As for what happened after the scene, I’d love to know more about how the teacher answered Denae’s question. As an improv teacher, you’re trying to get people comfortable with trusting & following their impulses while simultaneously trying to get them to hone their impulses to go for what’s fun, interesting, and smart and when something like this pops up in class, it can be a challenge to address it in the moment. Part of the challenge is acknowledging that comedy can and often is a way to explore taboo topics in an interesting way while having students understand that that doesn’t mean that they have carte blanche to blurt anything out on stage under the veil of comedy.
As for the class’s defensiveness over the scene being called out, it’s unfortunate but it’s also probably more rooted in protecting their fellow classmates (I mean, no one wants to believe that the people that they enjoy spending time with or at least, have to spend time with, are racist) than anything else. The biggest bummer of that is the sense that no one seemed to consider, take in, and digest Denae’s feedback for even a moment. Obviously, I wasn’t there, so I don’t have the clearest read on that situation but I hope that people can understand why that would be disappointing.

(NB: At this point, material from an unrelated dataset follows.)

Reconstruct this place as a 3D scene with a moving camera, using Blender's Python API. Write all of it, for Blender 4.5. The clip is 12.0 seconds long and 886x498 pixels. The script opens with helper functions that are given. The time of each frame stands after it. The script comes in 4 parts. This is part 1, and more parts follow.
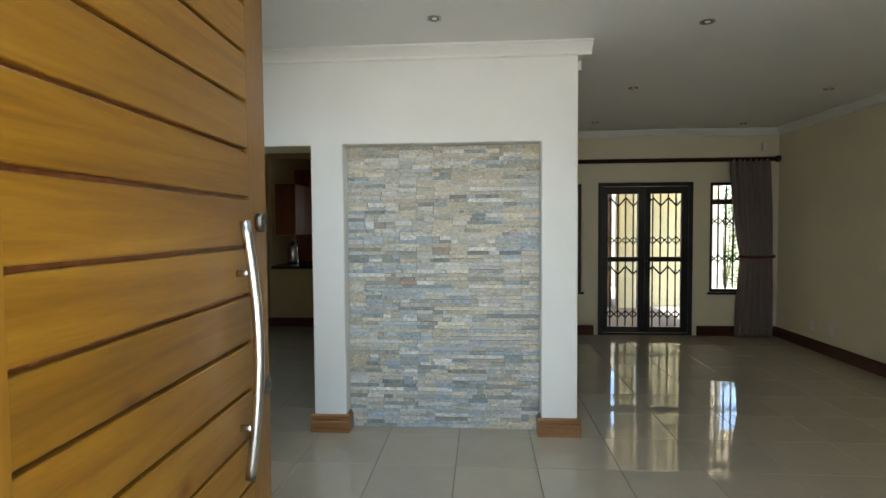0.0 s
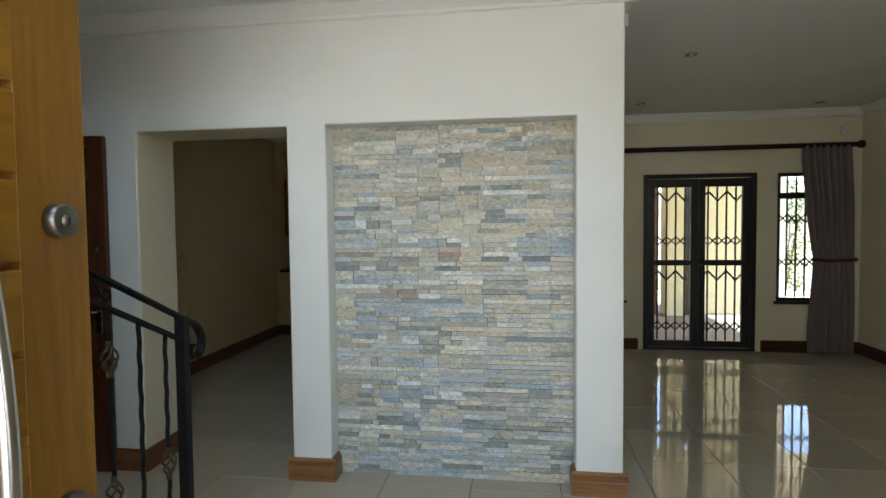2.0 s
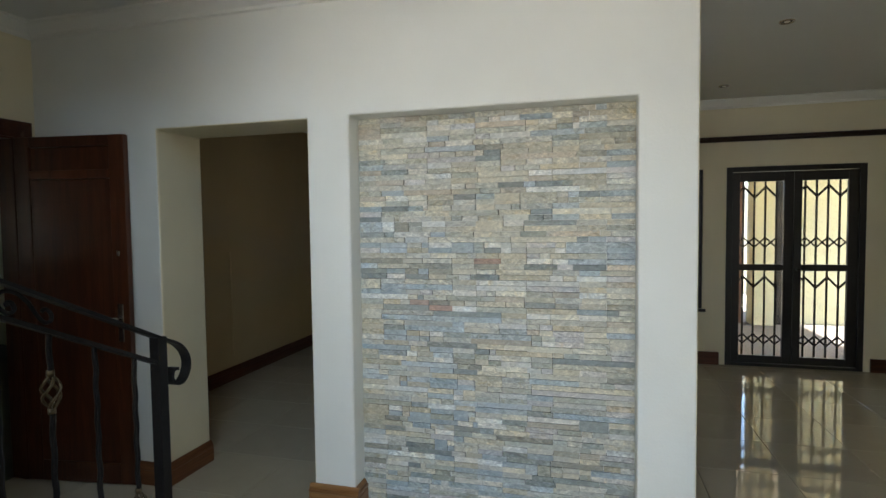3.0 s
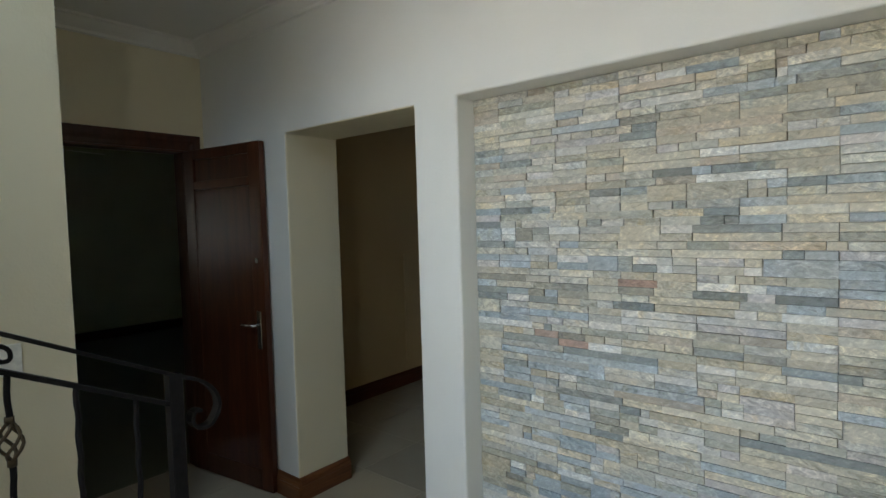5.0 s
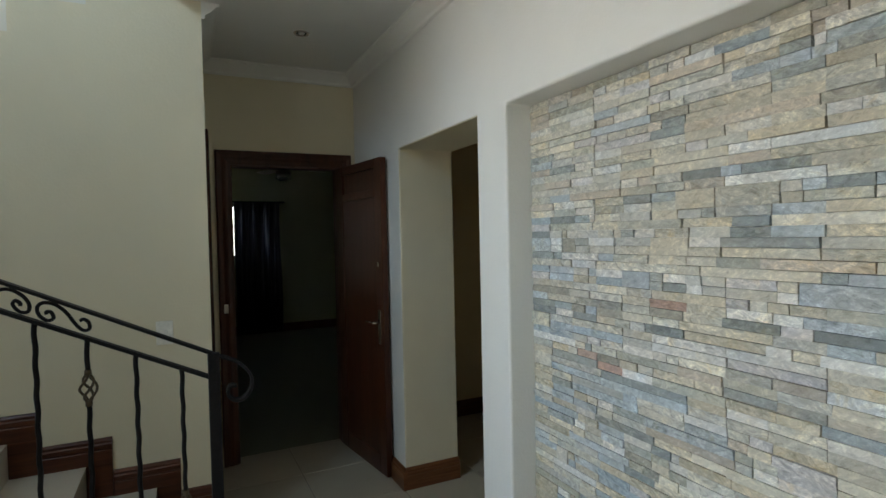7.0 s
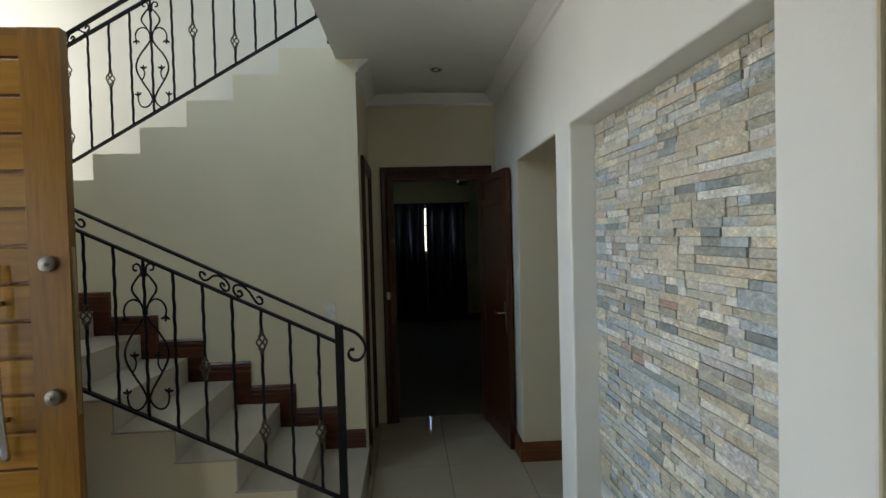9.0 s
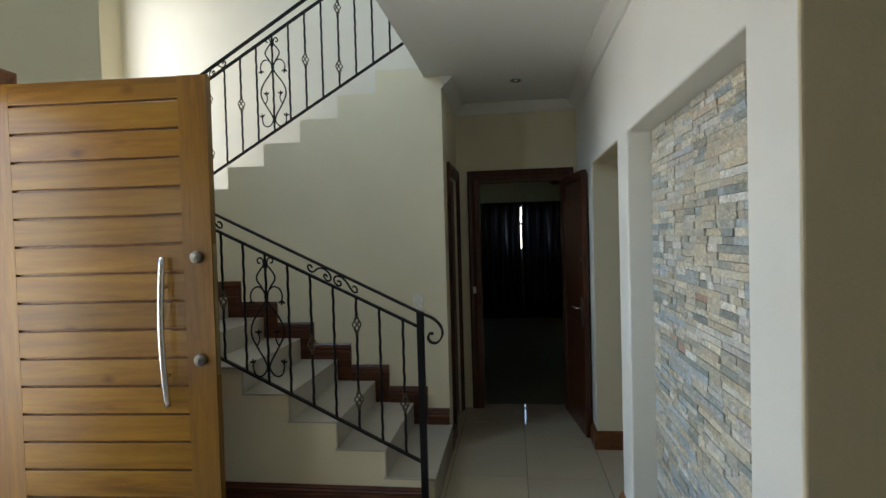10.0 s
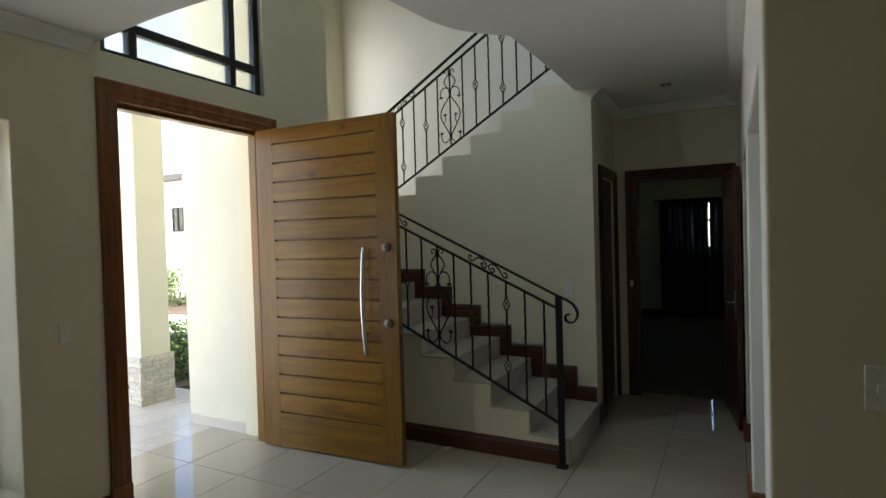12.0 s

One other thing: I definitely think that part of the reason people enjoy comedy/improv/improv classes is that it can feel like an escape from their daily life where they’re juggling a million responsibilities, concerns, and pains and they can let loose. For most larger cities, I think it’s been a while since improv has been a boy’s club (a good thing, obviously). But, there’s definitely a greater mainstream awareness of improv and that awareness is finally reaching communities that have been underrepresented in improv. (Second City Chicago, for example, while not strictly improv, only had 16 African-Americans on their stages between 1966 and 2003.) So, in improv, where previously, people might have expected to not have to deal with issues of race and racism, I think there’s an odd reluctance for people to discuss having to be responsible for their ideas and actions in a context where some people might think they’re entitled to the complete freedom of blurting out whatever comes from the top of their heads or even their mind’s darker recesses.
In any case, Denae hits upon the bigger picture excellently and instead of continuing to ramble on, I’ll just end by quoting it and note that I totally agree and that I hold our own work as The Torch Theatre to that standard expressed:
Honestly, I think if UCB (and the comedy industry at large) really wants to address its diversity issues it’s going to have figure out how to address moments and issues like these. First and foremost, UCB is a school. They are training the next generation of comedians and writers. These people will create what ends up on our tv and movie scenes. I’m all about learning spaces with transparent, well facilitated dialogue on racism and bias and I think in order for all the “diverse” people the school is recruiting to feel like they are welcome and are equal creators in the UCB space this is important to address within the classroom curriculum. More than just saying “Don’t be racist” and hope for the best.
I wanted to respond to Denae’s post when I first read it last week, but I put it off because I knew it deserved a thoughtful response. I followed up on it today to find the response above from jose602, which was perfect. Read it. The only thing I have to add, is that by and large, a lot of these problems go away in advanced study because the students are more aware of how to present their ideas. Non-intended racism/sexism/homophobia pops up early on in improv classes, and it is important for coaches and teachers to nip it in the bud early while still encouraging students to be fearless on stage.